4. After ten or fifteen seconds release your thumb and add the dosage/topping wine. Gently pour it down the side of the bottle to prevent foaming and gushing.

5. Immediately re-cap or re-cork the bottle and wire down securely. Work fast.

6. Return your wine to your cellaring area and age for at least a month (to allow all the flavors to blend) before trying it.

During this aging period, monitor the bottles every few days to make sure they’re not over-carbonating or leaking. Middle-of-the-night explosions are an unfortunate signal that something is amiss. In that case you’ll need to relieve the pressure on the bottles (hopefully by chilling and drinking them) but always use safety first: face shield, heavy gloves and a heavy long-sleeved jacket will help prevent any boo-boos.

Dry sparkling wine will improve tremendously with age.

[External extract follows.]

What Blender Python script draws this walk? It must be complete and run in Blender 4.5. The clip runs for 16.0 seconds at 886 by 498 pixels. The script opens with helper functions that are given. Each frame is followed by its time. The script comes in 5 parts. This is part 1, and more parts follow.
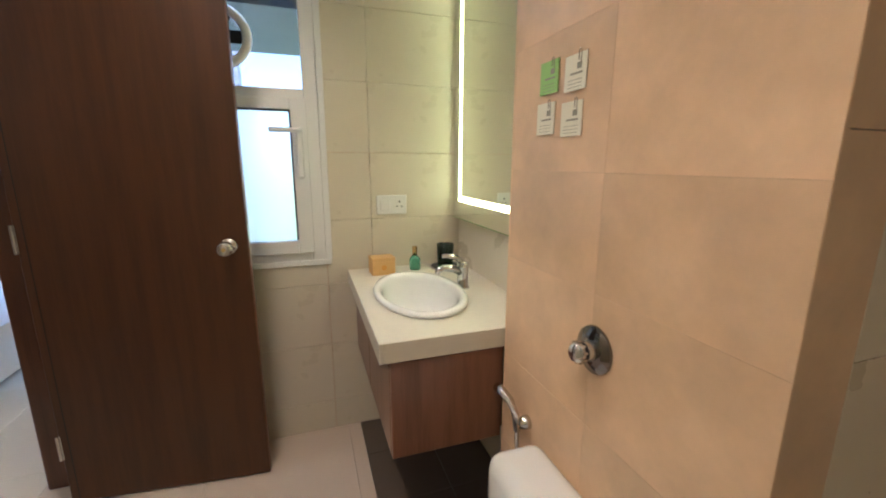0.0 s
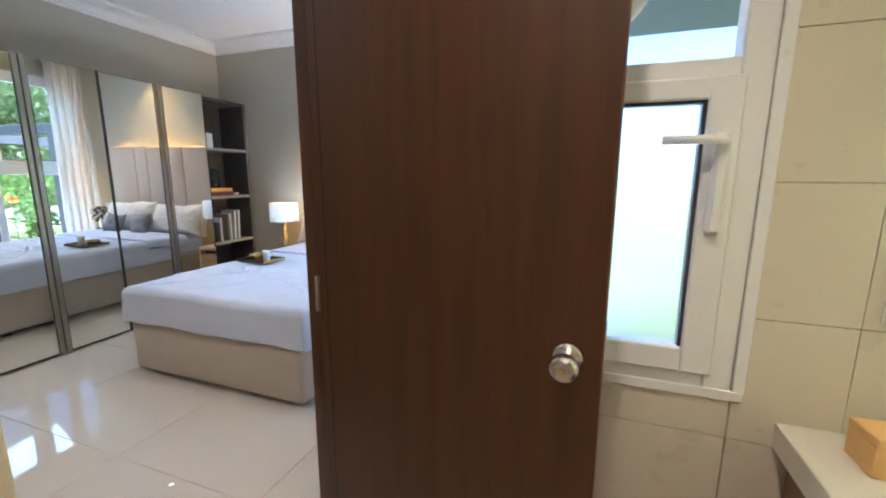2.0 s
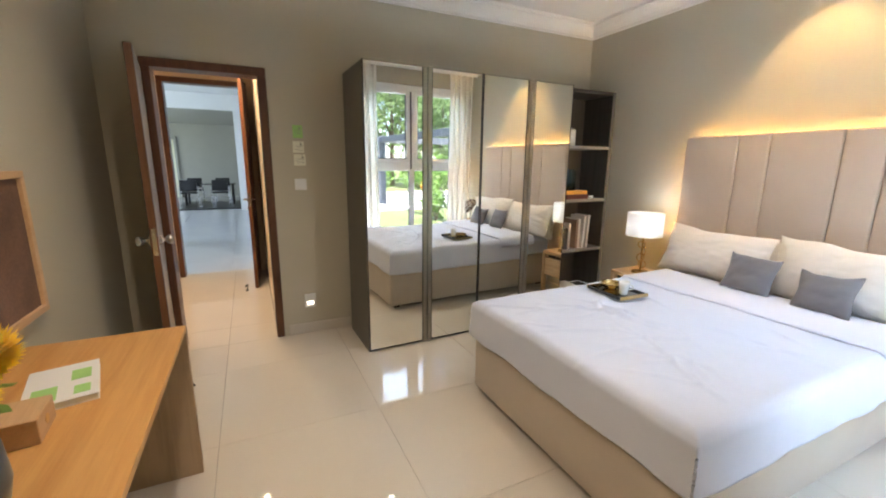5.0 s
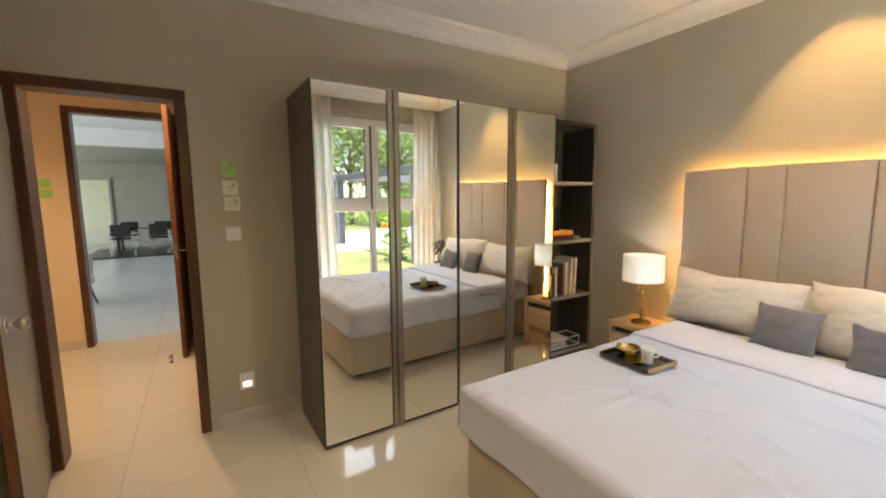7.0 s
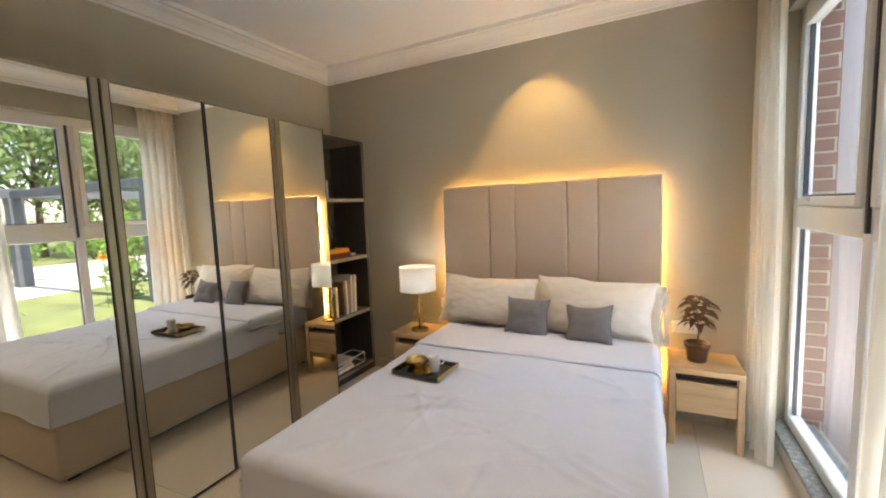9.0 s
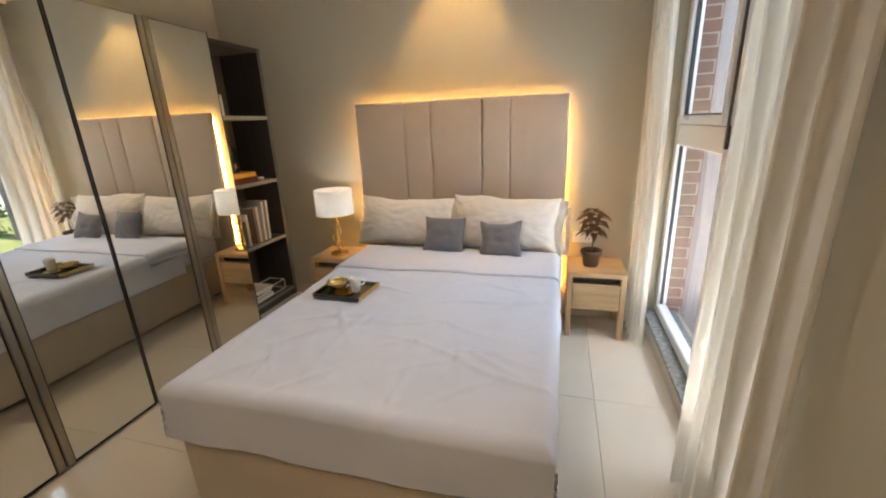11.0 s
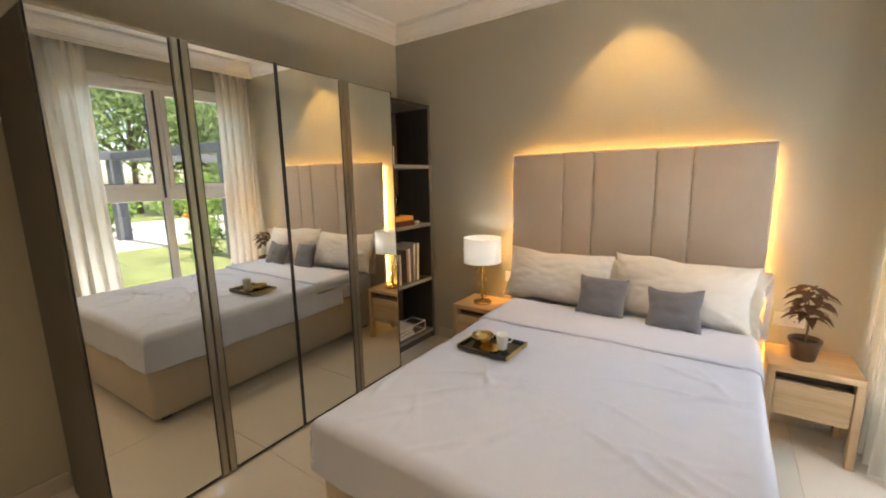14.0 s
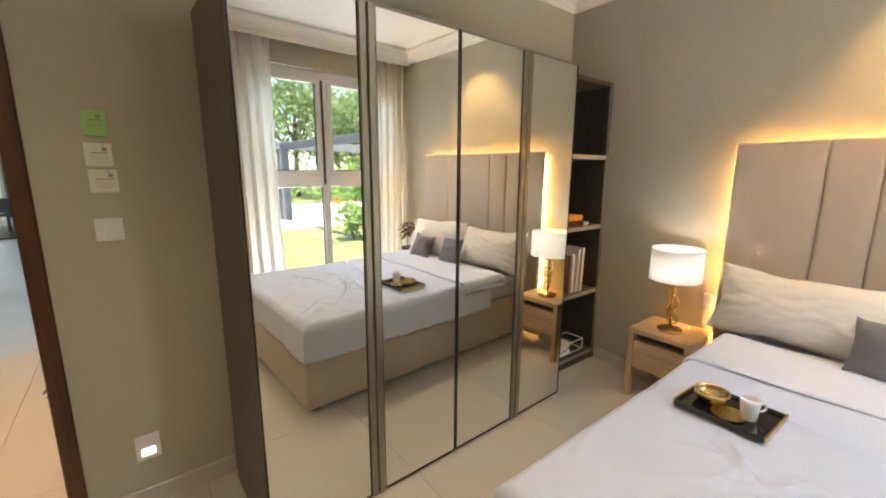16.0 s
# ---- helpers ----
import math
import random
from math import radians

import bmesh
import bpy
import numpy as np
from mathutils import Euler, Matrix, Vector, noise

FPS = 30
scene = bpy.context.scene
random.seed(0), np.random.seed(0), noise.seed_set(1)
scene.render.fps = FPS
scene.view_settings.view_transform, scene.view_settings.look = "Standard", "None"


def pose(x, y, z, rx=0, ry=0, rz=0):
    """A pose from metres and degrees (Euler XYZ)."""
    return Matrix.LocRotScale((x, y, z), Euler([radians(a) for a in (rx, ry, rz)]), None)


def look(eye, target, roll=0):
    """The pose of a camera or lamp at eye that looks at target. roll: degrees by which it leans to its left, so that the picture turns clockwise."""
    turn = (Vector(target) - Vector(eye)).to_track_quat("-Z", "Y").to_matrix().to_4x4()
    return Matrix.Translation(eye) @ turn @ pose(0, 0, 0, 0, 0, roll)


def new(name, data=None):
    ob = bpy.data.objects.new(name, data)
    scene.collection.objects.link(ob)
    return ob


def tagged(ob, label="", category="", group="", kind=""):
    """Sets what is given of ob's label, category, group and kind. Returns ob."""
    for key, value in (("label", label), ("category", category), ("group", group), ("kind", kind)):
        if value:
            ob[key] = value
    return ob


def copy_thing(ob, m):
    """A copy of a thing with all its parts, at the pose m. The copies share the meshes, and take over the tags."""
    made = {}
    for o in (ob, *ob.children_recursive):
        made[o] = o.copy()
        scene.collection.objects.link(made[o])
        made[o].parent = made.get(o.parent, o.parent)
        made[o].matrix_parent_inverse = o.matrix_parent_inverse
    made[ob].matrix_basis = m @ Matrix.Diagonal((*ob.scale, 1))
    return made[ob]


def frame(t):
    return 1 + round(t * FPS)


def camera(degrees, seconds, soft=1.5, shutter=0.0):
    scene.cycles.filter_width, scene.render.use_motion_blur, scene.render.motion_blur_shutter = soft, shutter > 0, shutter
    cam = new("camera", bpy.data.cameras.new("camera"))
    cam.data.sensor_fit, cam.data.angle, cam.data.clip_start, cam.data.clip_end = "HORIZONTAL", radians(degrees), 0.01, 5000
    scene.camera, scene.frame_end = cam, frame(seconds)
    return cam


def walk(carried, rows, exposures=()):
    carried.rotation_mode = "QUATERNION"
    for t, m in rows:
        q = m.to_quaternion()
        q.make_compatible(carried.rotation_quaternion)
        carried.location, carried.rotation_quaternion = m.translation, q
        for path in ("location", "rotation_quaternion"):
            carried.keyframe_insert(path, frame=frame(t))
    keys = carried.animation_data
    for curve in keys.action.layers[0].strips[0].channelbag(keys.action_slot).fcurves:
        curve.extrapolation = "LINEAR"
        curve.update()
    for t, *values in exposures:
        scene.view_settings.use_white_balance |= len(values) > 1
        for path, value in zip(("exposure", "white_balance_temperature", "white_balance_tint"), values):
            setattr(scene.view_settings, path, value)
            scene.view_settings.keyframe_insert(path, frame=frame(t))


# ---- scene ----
cam = camera(95.2, 16.0, 2.0)
PATH = [
    (0, (-0.934, 1.956, 1.307), (-0.308, 3.810, 0.893), 0.2),
    (0.5, (-0.940, 2.064, 1.311), (-0.544, 3.979, 0.890), 1.6),
    (1, (-0.994, 2.320, 1.287), (-0.855, 4.269, 0.860), 2.0),
    (1.5, (-1.104, 2.624, 1.312), (-1.316, 4.580, 0.953), 1.5),
    (2, (-1.196, 2.804, 1.364), (-1.866, 4.655, 1.008), 0.2),
    (2.5, (-1.276, 3.072, 1.346), (-2.429, 4.657, 0.948), -0.6),
    (3, (-1.433, 3.16, 1.38), (-2.837, 4.497, 0.889), 0.3),
    (3.5, (-1.642, 3.217, 1.43), (-3.208, 4.349, 0.915), 0.8),
    (4, (-1.789, 3.239, 1.441), (-3.47, 4.19, 0.922), 0.8),
    (4.2, (-1.823, 3.24, 1.438), (-3.541, 4.135, 0.942), 1.4),
    (6.3, (-2.37, 3.449, 1.545), (-4.123, 4.368, 1.261), 0.0),
    (6.5, (-2.438, 3.443, 1.519), (-4.175, 4.4, 1.255), 0.2),
    (7, (-2.571, 3.514, 1.503), (-4.273, 4.537, 1.264), -0.5),
    (7.5, (-2.719, 3.646, 1.526), (-4.353, 4.777, 1.302), -1.3),
    (8, (-2.77, 3.665, 1.517), (-4.219, 5.029, 1.316), -2.0),
    (8.5, (-2.735, 3.616, 1.54), (-3.911, 5.221, 1.339), -2.5),
    (9, (-2.721, 3.592, 1.531), (-3.628, 5.364, 1.335), -2.3),
    (9.5, (-2.707, 3.576, 1.536), (-3.454, 5.42, 1.332), -2.0),
    (10, (-2.695, 3.568, 1.538), (-3.367, 5.434, 1.276), -2.0),
    (10.2, (-2.686, 3.571, 1.556), (-3.329, 5.435, 1.222), -2.1),
    (12.3, (-2.68, 3.587, 1.457), (-3.149, 5.379, 0.704), -2.7),
    (12.5, (-2.695, 3.594, 1.452), (-3.181, 5.418, 0.792), -2.6),
    (13, (-2.707, 3.588, 1.515), (-3.291, 5.442, 1.046), -1.9),
    (13.5, (-2.745, 3.587, 1.532), (-3.558, 5.378, 1.172), -1.8),
    (14, (-2.855, 3.661, 1.538), (-3.99, 5.272, 1.194), -1.2),
    (14.5, (-2.912, 3.763, 1.540), (-4.36, 5.094, 1.186), 0.0),
    (15, (-3.029, 3.782, 1.524), (-4.66, 4.878, 1.152), 1.0),
    (15.5, (-3.210, 3.770, 1.520), (-4.881, 4.804, 1.142), 1.0),
    (16, (-3.396, 3.768, 1.532), (-4.948, 4.977, 1.158), 0.2),
]
walk(cam, [(t, look(eye, target, roll)) for t, eye, target, roll in PATH],
     [(0.0, 1.85, 4900, 14), (1.0, 1.85, 4950, 14), (1.5, 1.85, 5000, 14), (2.0, 1.95, 4900, 13), (3.0, 2.38, 5700, 15), (4.2, 2.2, 5600, 13), (6.5, 1.86, 7000, 15), (8.0, 1.6, 7000, 15), (10.0, 1.38, 6800, 15), (13.0, 1.42, 6800, 15), (14.5, 1.5, 7300, 16), (15.5, 1.85, 6800, 14), (16.0, 1.95, 6600, 14)])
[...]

While it may be tempting to drink it all as soon as it is disgorged, try keeping back a few bottles for a year or more. You’ll be delighted with the results. Sweetened sparkling wine, or that made with refreshment beverage kits will drink just fine after the first month.

Whether you’re a sparkling wine novice, or a Lily Bollinger-grade bubbly fan, making your own is not only fun, it’s a great way to tuck away a very different style of wine in your cellar, for those special occasions — like when you’re thirsty.